Weingarten’ın Schultze’ye inanmadığı ikinci nokta ise susturucunun tabancayla birlikte sipariş edilmemiş olduğuydu. Savcının kapsamlı bir delil değerlendirmesi ile ortaya koyduğu üzere susturucu bilakis başından bu yana sipariş edilmişti ve tamamen sipariş edildiği şekilde de teslim edilmişti. Bu da çekirdek üçlünün Neonazi görüşlerini ve şiddet eğilimlerini bilen ve paylaşan Wohlleben ve Schultze’nin kasten yardım ve yataklıkta bulunmuş olduklarını kanıtlıyor, çünkü susturuculu bir tabanca ile insanların öldürülmesinin hedef alındığı doğrudan anlaşılıyor.

Weingarten „sustuculu silah“ konusunda uygunsuz bir şekilde o zamanlar hala „Döner cinayetleri“ denen cinayet serisinin soruşturma makamlarını korumaya çalıştı: Susturuculu bir siilah, organize genel suçlara yönelik adeta klişe bir işaretti.

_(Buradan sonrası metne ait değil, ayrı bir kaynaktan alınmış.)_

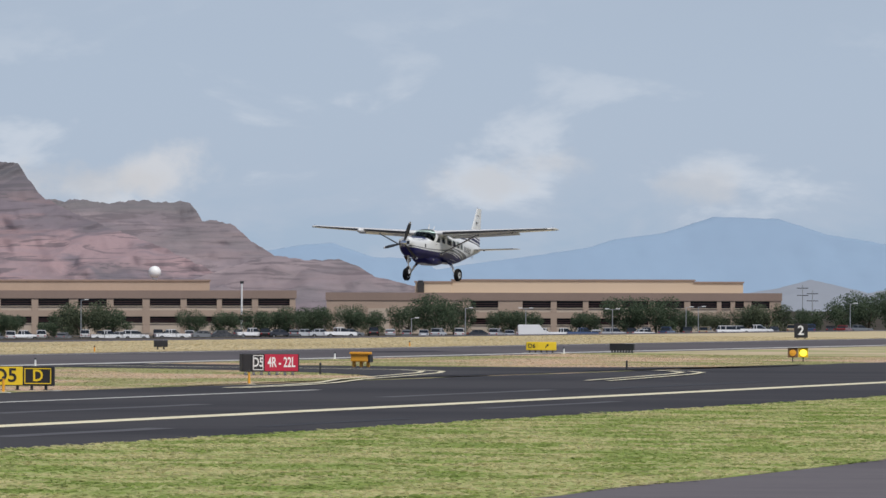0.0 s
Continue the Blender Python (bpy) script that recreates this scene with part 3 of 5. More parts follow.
    def loft(bm, rings):
        rr = [[bm.verts.new(p) for p in ring] for ring in rings]
        for p, q in zip(rr, rr[1:]):
            for k in range(len(p)):
                bm.faces.new([p[k], q[k], q[(k + 1) % len(p)], p[(k + 1) % len(p)]])
        bm.faces.new(rr[0])
        bm.faces.new(rr[-1])
        return bm

    def fin_x(z, f):
        xl = lerp([(2.3, -10.35), (3.17, -10.86), (4.88, -11.86)], z)
        xt = lerp([(2.3, -12.50), (4.84, -12.60)], z)
        return xl + (xt - xl) * f

    def cut_rings(zs, f0, f1):
        out = []
        for z in zs:
            th = lerp([(2.3, 0.13), (4.88, 0.075)], z)
            full = [p for p in fin_ring(z, fin_x(z, 0), fin_x(z, 1), th)]
            h = len(full) // 2
            keep = [p for p in full[:h] if fin_x(z, f1) - 1e-6 <= p[0] <= fin_x(z, f0) + 1e-6]
            def half_at(f):
                xs_ = [p[0] for p in full[:h]][::-1]
                return float(np.interp(fin_x(z, f), xs_, [p[1] for p in full[:h]][::-1]))
            fs = [f0 + (f1 - f0) * (k / 8) ** 1.5 for k in range(9)]
            up = [(fin_x(z, f), half_at(f), z) for f in fs]
            out.append(up + [(x, -y, zz) for x, y, zz in up[::-1]])
        return out

    fin = part("fin", loft(bmesh.new(), cut_rings([2.3, 2.7, 3.17, 3.8, 4.4, 4.86], 0.0, 0.607)), PAINT, plane, smooth_faces=True)
    part("rudder", loft(bmesh.new(), cut_rings([2.36, 2.7, 3.17, 3.8, 4.42, 4.84], 0.615, 1.0)), PAINT, fin, smooth_faces=True)
    bm = bmesh.new()
    prev = None
    for x, z in ((-8.8, 2.70), (-9.5, 2.84), (-10.2, 2.965), (-10.7, 3.10), (-10.95, 3.22)):
        w = 0.07
        ring = [bm.verts.new((x, w * 1.6, 2.55)), bm.verts.new((x, w, (z + 2.6) / 2)), bm.verts.new((x, 0.02, z)), bm.verts.new((x, -0.02, z)), bm.verts.new((x, -w, (z + 2.6) / 2)), bm.verts.new((x, -w * 1.6, 2.55))]
        if prev:
            for k in range(5):
                bm.faces.new([prev[k], prev[k + 1], ring[k + 1], ring[k]])
        prev = ring
    part("dorsal_fin", bm, PAINT, plane, smooth_faces=True)
    bm = one_box(-12.02, -11.72, 0.055, 0.062, 4.405, 4.425)
    box(bm, -12.04, -12.02, 0.05, 0.06, 4.33, 4.42)
    part("rudder_gap", bm, LETTER_GREY, fin)
    part("vortex_strip", one_box(-11.88, -11.58, -0.12, 0.12, 3.92, 3.96, 0.01), LETTER_GREY, fin)
    part("hinge_mark", one_box(-11.80, -11.775, -0.088, 0.088, 3.08, 3.22), LETTER_GREY, fin)
    part("beacon", one_rod((-11.93, 0, 4.86), (-11.93, 0, 4.96), 0.035, 0.015), STEEL, fin)
    bm = one_rod((-10.9, 0, 3.20), (-11.88, 0, 4.86), 0.016, 0.012, 6)
    part("fin_boot", bm, LETTER_GREY, fin)
    for side in (1, -1):
        rings = []
        for y, xl, xt, th, z in ((0.0, -10.72, -12.05, 0.075, 2.20), (0.3, -10.74, -12.04, 0.075, 2.21), (1.6, -10.85, -11.95, 0.06, 2.26), (2.95, -10.96, -11.82, 0.045, 2.31), (3.08, -11.10, -11.80, 0.02, 2.32)):
            ring = fin_ring(0, xl, xt, th * 0.8)
            rings.append([(x, y * side, z + h) for x, h, _ in ring])
        stab = part("tailplane", loft(bmesh.new(), rings), WHITE_PAINT, plane, smooth_faces=True)
        bm = one_rod((-10.80, 0.35 * side, 2.21), (-10.97, 2.9 * side, 2.31), 0.022, 0.016, 6)
        part("tailplane_boot", bm, DEICE, stab)
        part("elevator_horn", one_box(-11.0, -10.9, 0.95 * side - 0.04, 0.95 * side + 0.04, 2.12, 2.2, 0.01), LETTER_GREY, stab)
    bm = bmesh.new()
    for k in range(12):
        a, b = (2 * math.pi * q / 12 for q in (k, k + 1))
        rod(bm, (-11.37 + 0.10 * math.cos(a), 0, 1.74 + 0.06 * math.sin(a)), (-11.37 + 0.10 * math.cos(b), 0, 1.74 + 0.06 * math.sin(b)), 0.014, None, 5)
    part("tie_down_ring", bm, STEEL, plane)
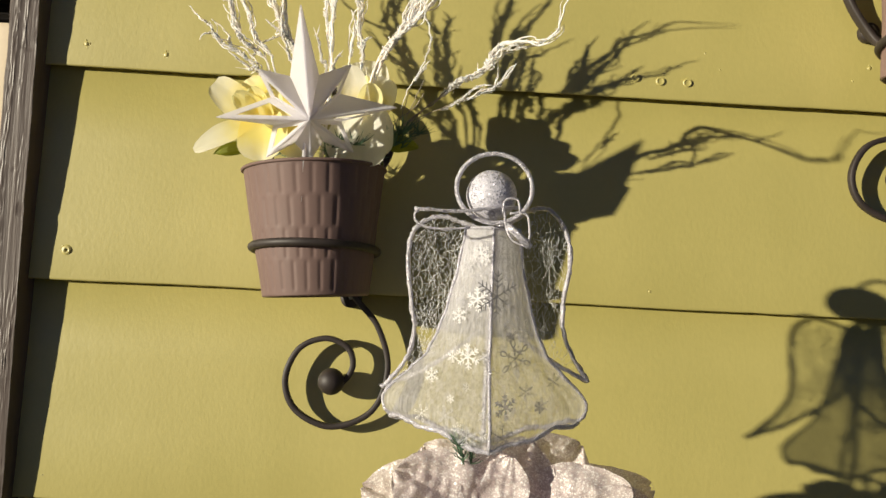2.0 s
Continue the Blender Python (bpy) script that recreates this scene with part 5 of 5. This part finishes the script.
def angel(place):
    ob = thing("wire_angel", "silver wire angel with a sheer snowflake dress on a stake", "angel ornament", at=place)
    r = random.Random(7)
    K = 0.000366
    def spot(x, y):
        return ((x - 868) * K - (712 - y) * 0.000021, (712 - y) * K + (x - 868) * 0.0000197)
    # head and halo
    hx, hz = spot(887, 278)
    part("head", ball(Geo(), (hx, -0.004, hz), 0.0164, 32, 22), SILVER, ob, "round head of silver glitter")
    cx, cz = spot(890, 268)
    halo = [(cx + 0.0242 * math.sin(a), -0.013, cz + 0.0222 * math.cos(a)) for a in [2 * math.pi * k / 72 for k in range(72)]]
    part("halo", tube(Geo(), halo, 0.0015, 8, 0.12, r, closed=True), WIRE, ob, "glittered wire halo")
    # dress: half widths along the height, ribs at left, right, front and back
    T = spot(868, 335)[1]

    def half(s):
        s = max(0.0, min(1.0, s))
        pr = [(0.0, 0.0600), (0.05, 0.0655), (0.11, 0.0655), (0.17, 0.0590), (0.24, 0.0495), (0.33, 0.0385), (0.46, 0.0315), (0.585, 0.0268), (0.80, 0.0208), (1.0, 0.0172)]
        for (a, x), (b, w) in zip(pr, pr[1:]):
            if a <= s <= b:
                q = (s - a) / (b - a)
                return x + (w - x) * (q * q * (3 - 2 * q) * 0.4 + q * 0.6)
        return pr[-1][1]

    def cloth(a, s):
        """Point on the dress: a is the angle round it, s the height; the hem droops between and at the ribs."""
        c, d = math.cos(a), math.sin(a)
        k = abs(c) ** 1.3 + abs(d) ** 1.3
        w = half(s) / (k ** (1 / 1.3))
        lift = 0.5 * (1 + math.cos(2 * a))          # 1 at the side corners, 0 at front and back
        z0 = 0.0005 + 0.0150 * lift ** 0.5 + 0.0012 * math.sin(a * 8)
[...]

Soruşturmalar bu nedenle böyle bir yön almıştı. Ancak bu açıklama, soruşturmaların mağdurlara karşı yürütülmesini açıklamaya hiçbir şekilde yetmiyor: Aksi takdirde polis başka olasılıkları da göz önünde bulundururdu. Özellikle de yıllar süren soruşturmaların, öldürülen kişilerin kriminel bir bağlantısı olduğuna dair hiçbir sonuç ortaya çıkarmayıp tek ortak noktalarının, Neonazilerin nefretini üzerlerine çekebilecek şekilde „yabancı“ olmaları olduğunu ortaya koymasından sonra. Aksi takdirde makamlar, cinayet motiflerini yıllar boyunca mağdurların aileleri ve tanıdık çevrelerinde aramazdı. Hele ki bir seri cinayetin söz konusu olduğunun belli olmasının ardından. Yani Alman polis makamlarındaki kurumsal ırkçılığı örtbas etme çabası başarısızlığa uğramak zorunda.